Usually there are as many rounds in the game as there are players, and a fresh card is added to the "widow" at the beginning of each. A player who is satisfied with their cards then knocks on the table instead of playing, and play ceases as soon as two players have knocked. When the rounds are finished the players show their cards and the holder of the best combination receives the stake deposited in the "pool", while the player with the worst hand puts one counter called "Going up" therein. The player whose three counters are first gone off may purchase one more counter, called "Buying a horse", for a sum usually one third of the original stake, or as agreed, to be put into the pool. After that, every player, whose counters are gone must wait until the game comes to an end, which is concluded by the player who continues longer in the game, thereby gaining the final sweep.

==Combinations==
The best combinations are, from high to low:

1. Tricon – three of a kind, ace being the highest, and so on down to the 2.
2. Sequence – three cards of the same suit and sequence, A K Q being the highest, down to 3 2 A.
3. Flush – three cards of the same suit, the highest "point" wins.
4. Pair – two similar cards, the highest pair winning.
5. Point – the greatest value of cards regardless of suit, counting ace 11, courts 10 each, and pips at face value.

In case of a tie between two or more of the players in any round, the highest tricon wins, coming aces first, then kings, queens, down to twos. If the tie happens to be in a sequence, the highest wins, reckoning the A K Q sequence as the best and the 3 2 A sequence as the lowest. If with flushes, the one making the best "point" wins. If pairs, the highest wins and if two hands are alike, then the holder of the highest third card has the preference. With Point a tie is very rare, but if that does happen, the holder of the first highest card different from the opponent's wins.

==Variations==

===Pounce===

There are several variations of the game and pounce, or pounce commerce, seems to be the most popular variation of commerce. In this, if a player has already three similar cards, e.g. three nines, and the fourth nine comes into the pool, they say "pounce" and takes it, thus obtaining a hand of four, which is higher than any hand of three: whenever a pounce occurs, a new card is turned up from the pack.

===Trade and barter===

The game is played the same way as in the original commerce, only that there is no "widow". The aim is to have the best commerce hand, that is, a tricon, sequence or point. Starting with the eldest, each in turn must exchange one card by announcing "trade" or "barter". If the player says "trade", they pass a card face down to the dealer and receives another from the stock, paying the dealer one chip for this privilege. If they say "barter", they exchange one card sight unseen with their right-hand neighbour, but without payment.
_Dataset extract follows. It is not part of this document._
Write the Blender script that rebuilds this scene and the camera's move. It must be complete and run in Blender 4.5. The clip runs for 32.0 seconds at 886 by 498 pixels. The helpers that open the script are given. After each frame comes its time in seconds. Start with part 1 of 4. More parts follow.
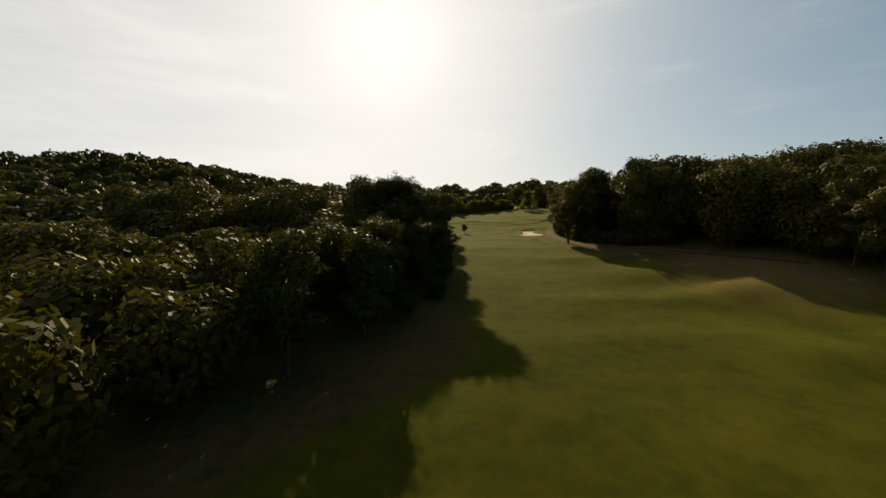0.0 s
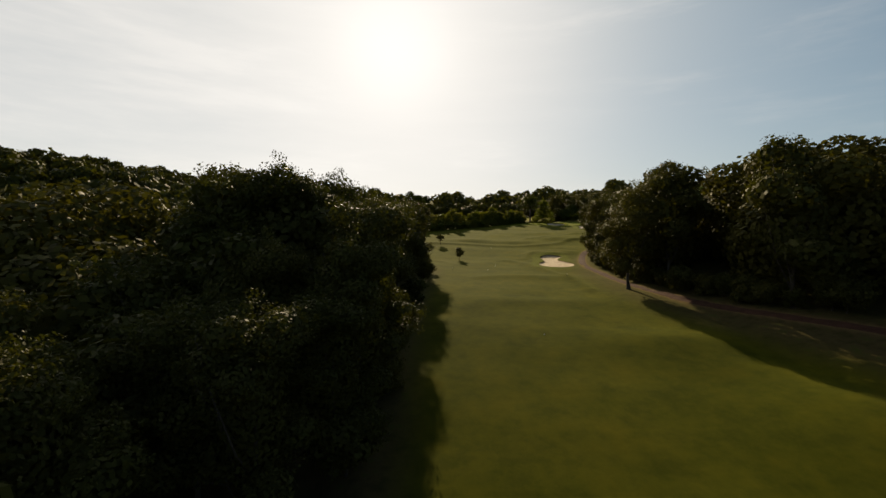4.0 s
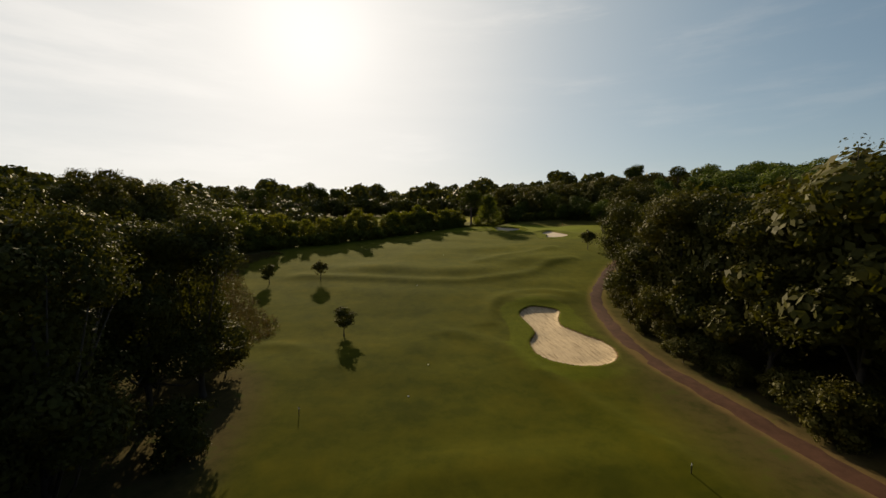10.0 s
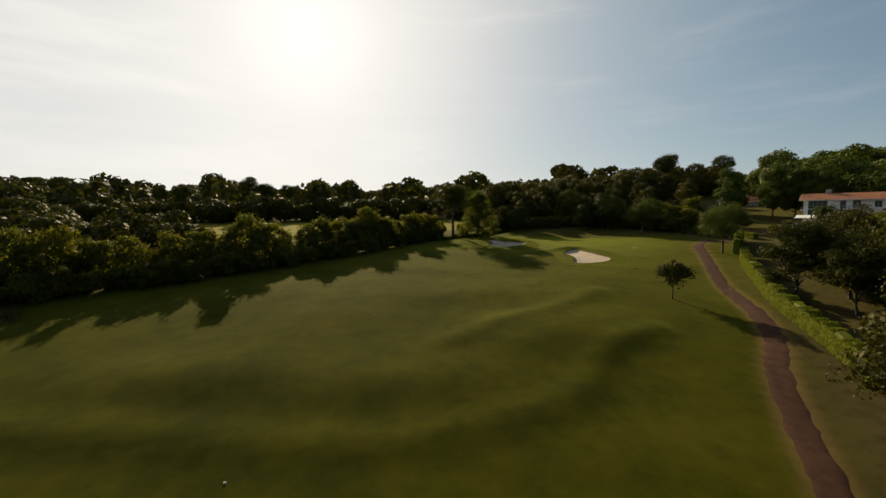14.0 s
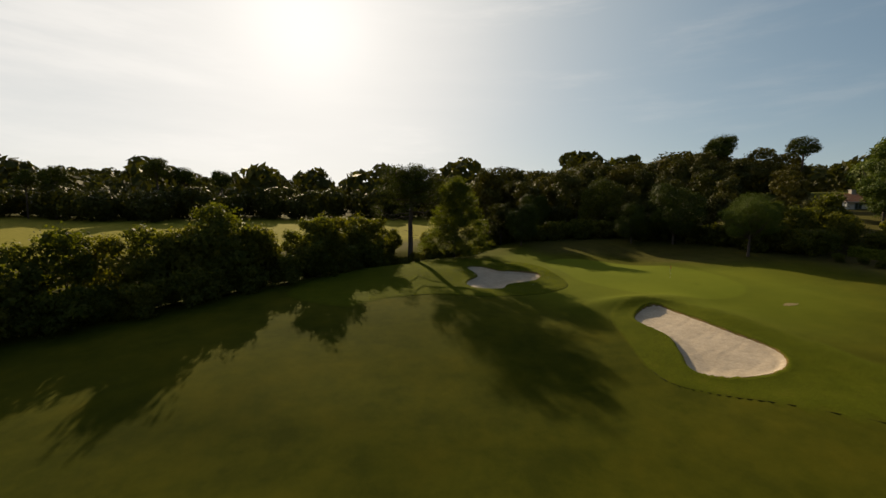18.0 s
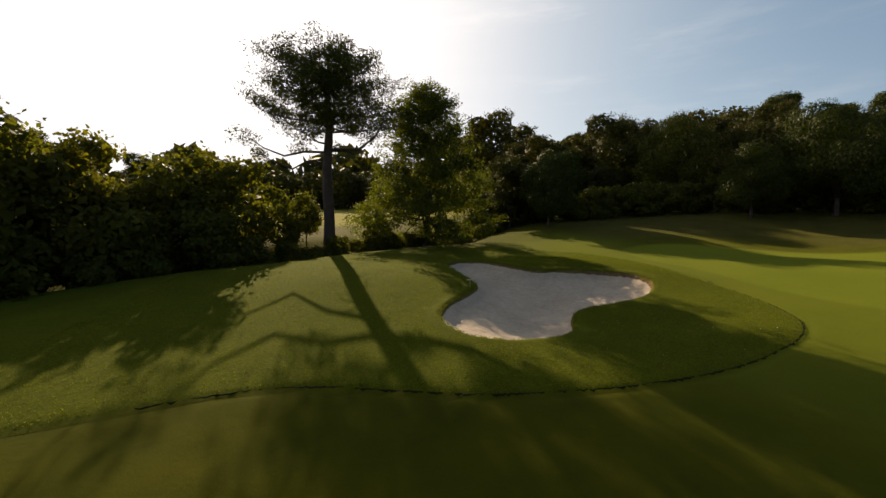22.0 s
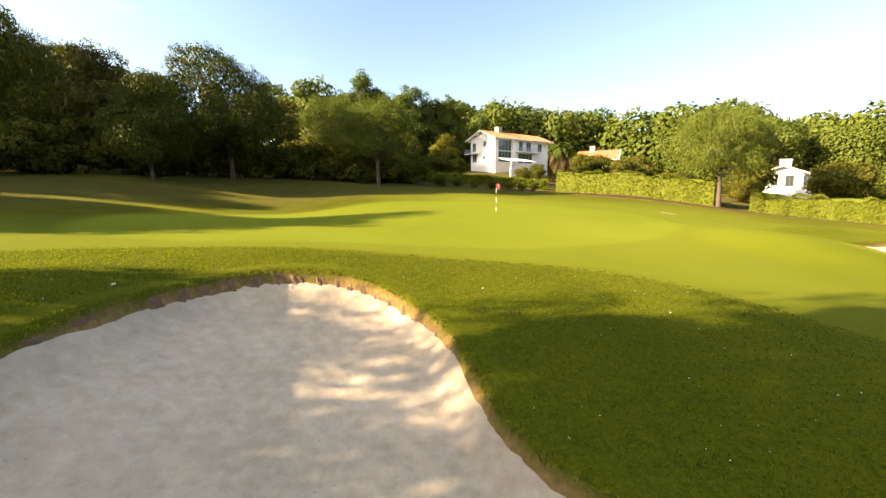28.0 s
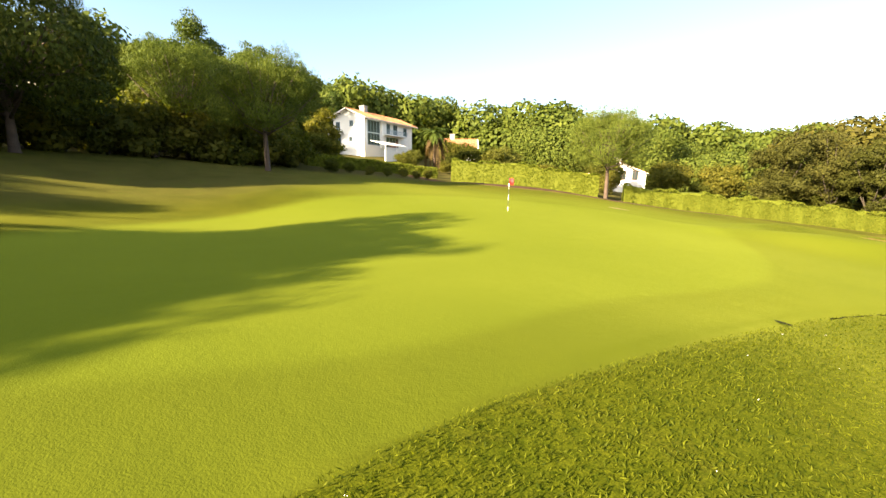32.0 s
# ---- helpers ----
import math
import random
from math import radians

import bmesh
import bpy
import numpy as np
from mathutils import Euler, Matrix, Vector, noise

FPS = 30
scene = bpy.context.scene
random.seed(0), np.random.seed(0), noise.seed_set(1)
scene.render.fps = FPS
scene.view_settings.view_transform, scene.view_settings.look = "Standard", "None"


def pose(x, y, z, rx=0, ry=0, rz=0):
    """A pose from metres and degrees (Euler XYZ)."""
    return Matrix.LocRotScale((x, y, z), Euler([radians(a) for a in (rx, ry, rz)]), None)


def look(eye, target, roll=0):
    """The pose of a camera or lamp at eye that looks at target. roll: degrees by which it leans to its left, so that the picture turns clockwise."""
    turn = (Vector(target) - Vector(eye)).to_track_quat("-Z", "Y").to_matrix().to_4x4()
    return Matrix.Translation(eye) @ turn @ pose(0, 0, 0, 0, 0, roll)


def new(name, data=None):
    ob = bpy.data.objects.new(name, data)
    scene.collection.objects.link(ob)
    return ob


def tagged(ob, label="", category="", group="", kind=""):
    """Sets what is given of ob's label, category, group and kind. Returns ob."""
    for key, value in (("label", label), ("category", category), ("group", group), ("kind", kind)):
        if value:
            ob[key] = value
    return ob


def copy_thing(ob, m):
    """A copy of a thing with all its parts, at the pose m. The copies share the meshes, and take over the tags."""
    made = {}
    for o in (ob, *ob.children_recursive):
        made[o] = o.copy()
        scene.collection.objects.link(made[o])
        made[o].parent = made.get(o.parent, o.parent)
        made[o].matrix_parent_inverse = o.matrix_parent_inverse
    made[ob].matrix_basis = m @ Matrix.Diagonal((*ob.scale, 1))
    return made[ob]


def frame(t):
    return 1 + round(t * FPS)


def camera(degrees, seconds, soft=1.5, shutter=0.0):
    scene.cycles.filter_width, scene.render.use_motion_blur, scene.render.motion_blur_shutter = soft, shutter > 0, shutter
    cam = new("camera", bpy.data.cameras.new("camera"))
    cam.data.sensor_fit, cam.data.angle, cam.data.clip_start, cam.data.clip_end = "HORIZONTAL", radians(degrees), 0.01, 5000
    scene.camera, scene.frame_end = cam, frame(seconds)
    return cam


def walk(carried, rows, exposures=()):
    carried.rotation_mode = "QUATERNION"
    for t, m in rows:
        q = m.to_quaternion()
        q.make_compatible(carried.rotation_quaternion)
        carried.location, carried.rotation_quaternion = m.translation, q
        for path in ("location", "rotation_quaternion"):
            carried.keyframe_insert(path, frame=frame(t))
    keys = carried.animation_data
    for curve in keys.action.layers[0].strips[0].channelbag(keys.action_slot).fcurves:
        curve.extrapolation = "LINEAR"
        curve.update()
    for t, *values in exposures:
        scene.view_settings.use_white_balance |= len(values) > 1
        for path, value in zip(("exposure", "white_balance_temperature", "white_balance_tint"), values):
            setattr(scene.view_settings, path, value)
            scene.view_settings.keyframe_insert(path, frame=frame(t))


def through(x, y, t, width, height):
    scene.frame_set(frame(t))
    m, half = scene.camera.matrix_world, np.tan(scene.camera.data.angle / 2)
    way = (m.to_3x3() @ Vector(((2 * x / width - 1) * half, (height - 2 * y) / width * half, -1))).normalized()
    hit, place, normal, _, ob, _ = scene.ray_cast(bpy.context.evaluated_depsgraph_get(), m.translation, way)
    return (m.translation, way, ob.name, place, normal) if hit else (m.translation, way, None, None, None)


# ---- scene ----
cam = camera(95.1, 32.0, 1.5, 0.0)
# seconds, eye x y z, yaw to the left of +y, pitch up, roll
PATH = [
    (0.0, 0.00, 0.00, -2.00, 0.00, -5.00, 0.00),
    (0.5, 0.82, 8.25, -1.28, 0.16, -5.07, -0.05),
    (1.0, 1.84, 17.69, -0.63, 0.46, -4.45, 0.02),
    (1.5, 2.75, 26.82, -0.27, 0.52, -3.73, 0.02),
    (2.0, 3.73, 37.26, 0.05, 0.55, -3.54, 0.06),
    (2.5, 4.96, 46.94, 0.15, 0.60, -3.65, 0.09),
    (4.5, 9.92, 84.31, 2.93, 0.86, -3.96, 0.47),
    (5.0, 11.15, 92.87, 3.46, -0.29, -4.56, 0.49),
    (5.5, 11.85, 100.30, 3.71, -0.65, -4.64, 0.53),
    (6.0, 12.38, 108.64, 3.52, 0.13, -4.20, 0.54),
    (6.5, 12.96, 116.73, 3.76, 0.29, -4.45, 0.60),
    (7.0, 13.69, 125.68, 4.91, -0.68, -5.23, 0.52),
    (7.5, 14.39, 133.81, 5.60, -0.75, -5.33, 0.51),
    (8.0, 15.01, 142.17, 6.22, -0.74, -5.67, 0.48),
    (8.5, 15.42, 149.02, 6.36, -3.12, -5.98, 0.42),
    (9.0, 15.95, 156.35, 6.88, -4.39, -4.95, 0.31),
    (9.5, 17.10, 164.03, 7.23, -9.46, -4.98, 0.05),
    (10.0, 19.02, 172.80, 7.70, -9.38, -4.61, -0.02),
    (10.5, 21.07, 181.18, 8.00, -9.43, -4.73, -0.01),
    (11.0, 23.57, 190.06, 8.37, -9.57, -5.42, -0.01),
    (11.5, 26.12, 198.00, 8.75, -9.63, -5.81, -0.13),
    (12.0, 28.86, 206.83, 9.00, -9.76, -5.55, -0.13),
    (12.5, 31.69, 215.55, 9.43, -9.91, -5.31, -0.21),
    (13.0, 34.81, 225.28, 9.65, -9.89, -5.12, -0.20),
    (13.5, 37.97, 234.66, 10.11, -9.92, -4.69, -0.14),
    (14.0, 41.37, 245.30, 10.74, -10.12, -4.73, -0.13),
    (14.5, 44.28, 254.91, 11.05, -10.27, -5.34, 0.02),
    (16.5, 57.44, 288.83, 12.45, -10.42, -5.15, 0.43),
    (17.0, 59.66, 296.42, 12.69, -10.38, -5.20, 0.48),
    (17.5, 61.83, 303.30, 12.79, -10.32, -5.32, 0.58),
    (18.0, 64.17, 310.73, 13.00, -10.33, -5.58, 0.64),
    (18.5, 66.05, 317.63, 12.81, -10.14, -5.94, 0.71),
    (19.0, 68.06, 325.05, 13.02, -10.15, -6.38, 0.73),
    (19.5, 69.99, 331.46, 12.41, -9.79, -6.47, 0.78),
    (20.0, 71.33, 336.92, 11.47, -9.69, -5.93, 0.71),
    (20.5, 72.93, 342.29, 10.63, -8.87, -5.66, 0.53),
    (21.0, 74.35, 347.79, 9.63, -8.16, -6.15, 1.11),
    (21.5, 75.42, 352.79, 7.54, -7.99, -5.72, 0.37),
    (22.0, 76.28, 357.26, 5.57, -11.74, -4.87, -0.39),
    (22.5, 76.87, 360.30, 4.54, -26.93, -5.39, -0.42),
    (23.0, 77.03, 363.24, 3.86, -35.09, -5.50, -0.41),
    (23.5, 77.14, 364.61, 3.56, -41.84, -5.19, -0.69),
    (24.0, 77.37, 366.20, 3.45, -44.92, -5.12, -0.79),
    (24.5, 77.79, 367.70, 3.36, -46.77, -5.17, -0.92),
    (26.5, 79.96, 374.49, 3.34, -68.81, -6.65, -0.99),
    (27.0, 81.09, 376.29, 3.34, -79.71, -7.25, -0.89),
    (27.5, 82.53, 377.89, 3.31, -90.66, -7.76, -1.00),
    (28.0, 84.16, 379.47, 3.40, -96.66, -8.31, -0.72),
    (28.5, 85.71, 380.85, 3.48, -100.19, -8.80, -0.40),
    (29.0, 87.36, 382.17, 3.64, -104.37, -9.36, 0.07),
    (29.5, 88.88, 383.28, 3.94, -111.06, -9.87, 0.35),
    (30.0, 90.53, 384.45, 4.16, -113.76, -10.14, 0.40),
    (30.5, 91.75, 385.67, 4.24, -114.56, -10.53, 0.39),
    (31.0, 93.13, 386.82, 4.16, -117.12, -10.81, 0.72),
    (31.5, 94.23, 387.95, 4.09, -119.54, -10.74, 0.79),
    (32.0, 95.29, 389.08, 4.05, -122.35, -10.62, 0.92),
]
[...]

The play continues until one of the players knocks.

If two players show a hand with the same point value, a three-card beats a two-card flush and if still equal, the winning hand is that of the dealer if they are still involved in the play, otherwise that of the first in order of play after the dealer.

===Trentuno===

In this variation a 40-card deck is used. The best hand when someone knocks is that of the player containing cards of the same suit totaling 31 points or the nearest below it. Three of a kind is a special hand ranking between 30 and 31 points.

===Extended commerce===

This is only applicable to the modern mode of playing the game, which is extended until all the players are satisfied with their hands. They may keep on trading until they all receive cards good enough to stand upon. The great objection to this variation of the game is that it is wearisome because the players have to wait until all the others are satisfied with their cards.

The combinations "pair" and "point" are not recognized.